* [Stated task]: Quote the listing below in full and exactly as written, but omit every picture.

* [Supplied material]:

-- start --

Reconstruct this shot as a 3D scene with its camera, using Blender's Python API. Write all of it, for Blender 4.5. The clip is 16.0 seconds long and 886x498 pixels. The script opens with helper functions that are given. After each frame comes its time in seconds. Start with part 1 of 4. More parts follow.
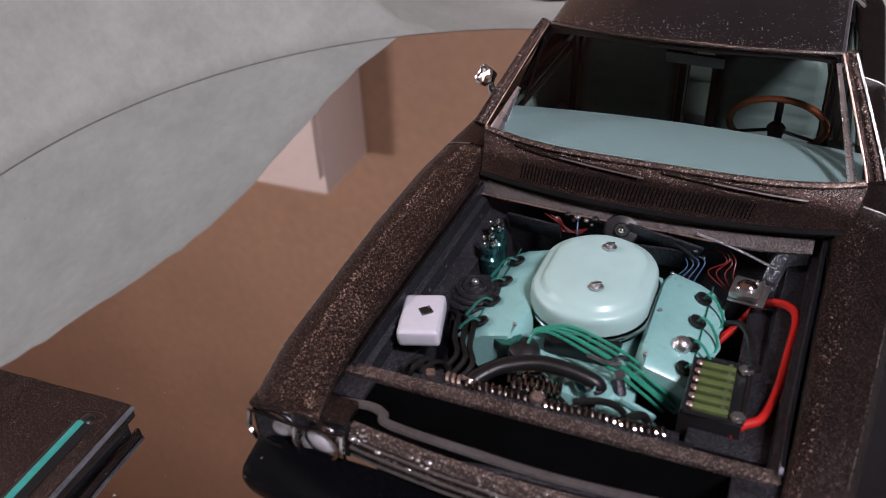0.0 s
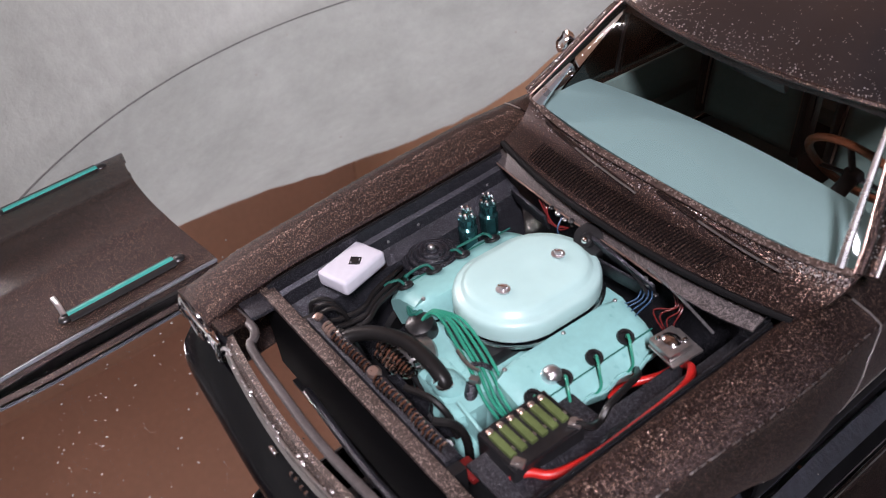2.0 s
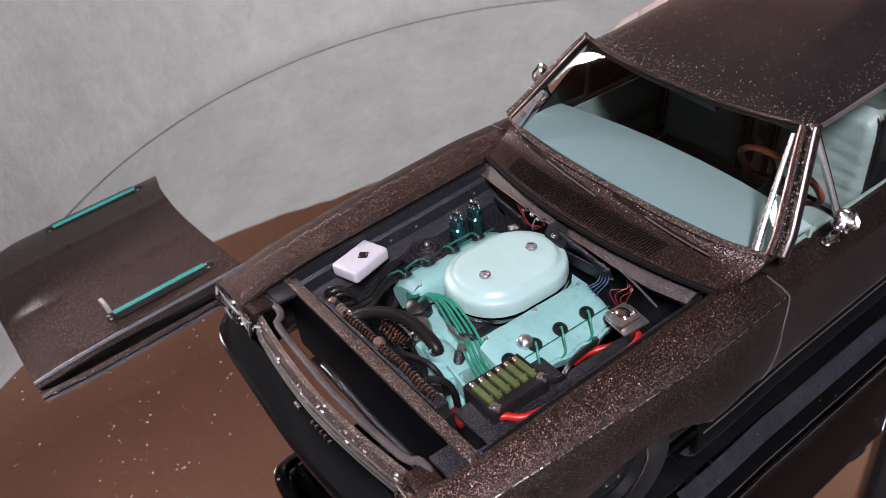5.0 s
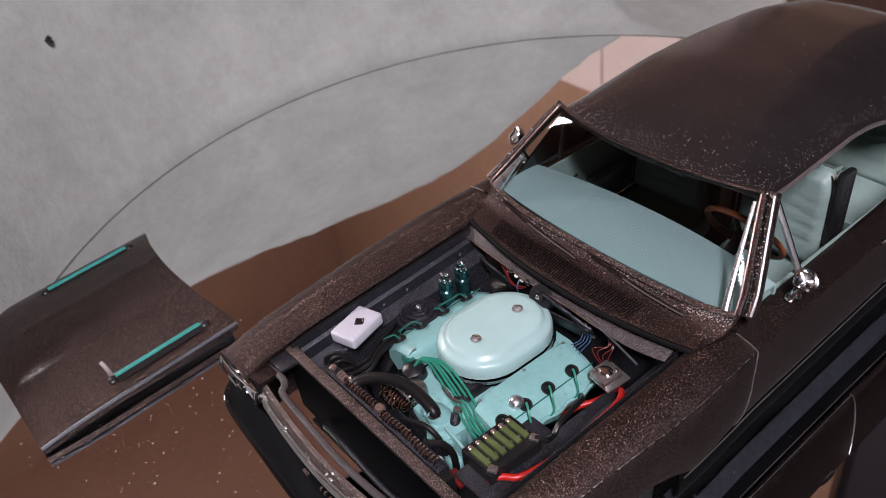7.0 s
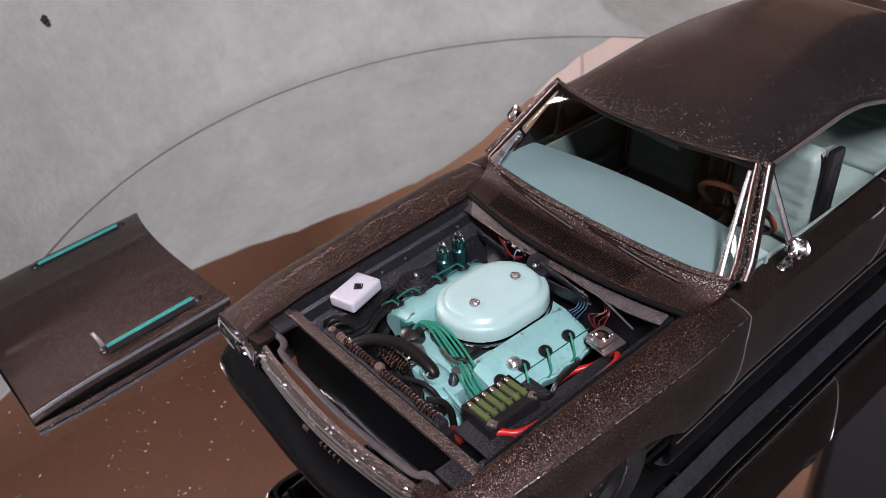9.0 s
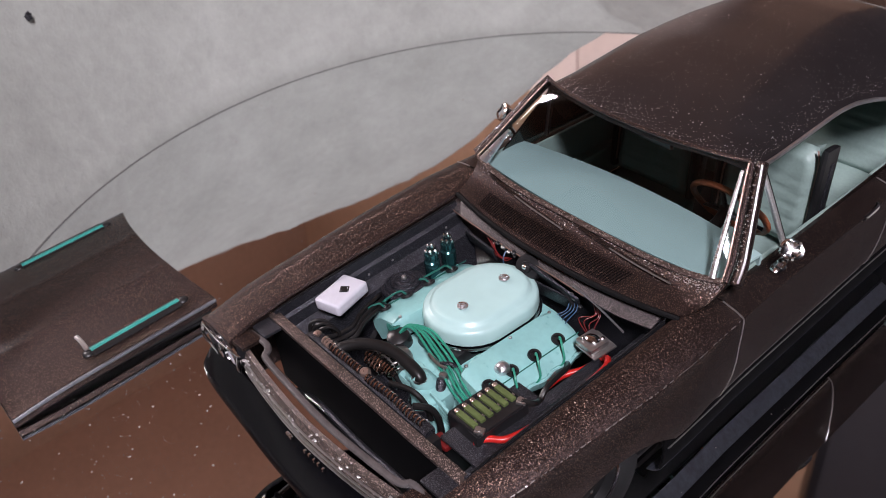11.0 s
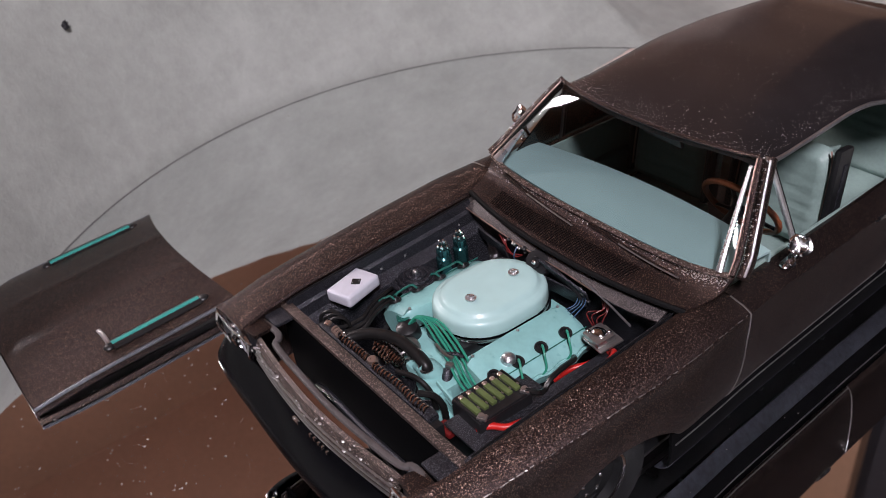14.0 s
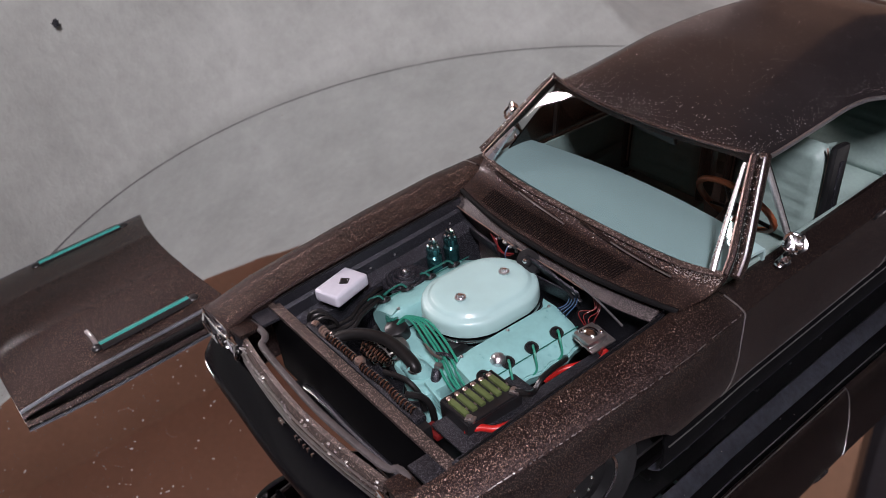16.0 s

-- end --

* [Exercise output]:
Reconstruct this shot as a 3D scene with its camera, using Blender's Python API. Write all of it, for Blender 4.5. The clip is 16.0 seconds long and 886x498 pixels. The script opens with helper functions that are given. After each frame comes its time in seconds. Start with part 1 of 4. More parts follow.
0.0 s
2.0 s
5.0 s
7.0 s
9.0 s
11.0 s
14.0 s
16.0 s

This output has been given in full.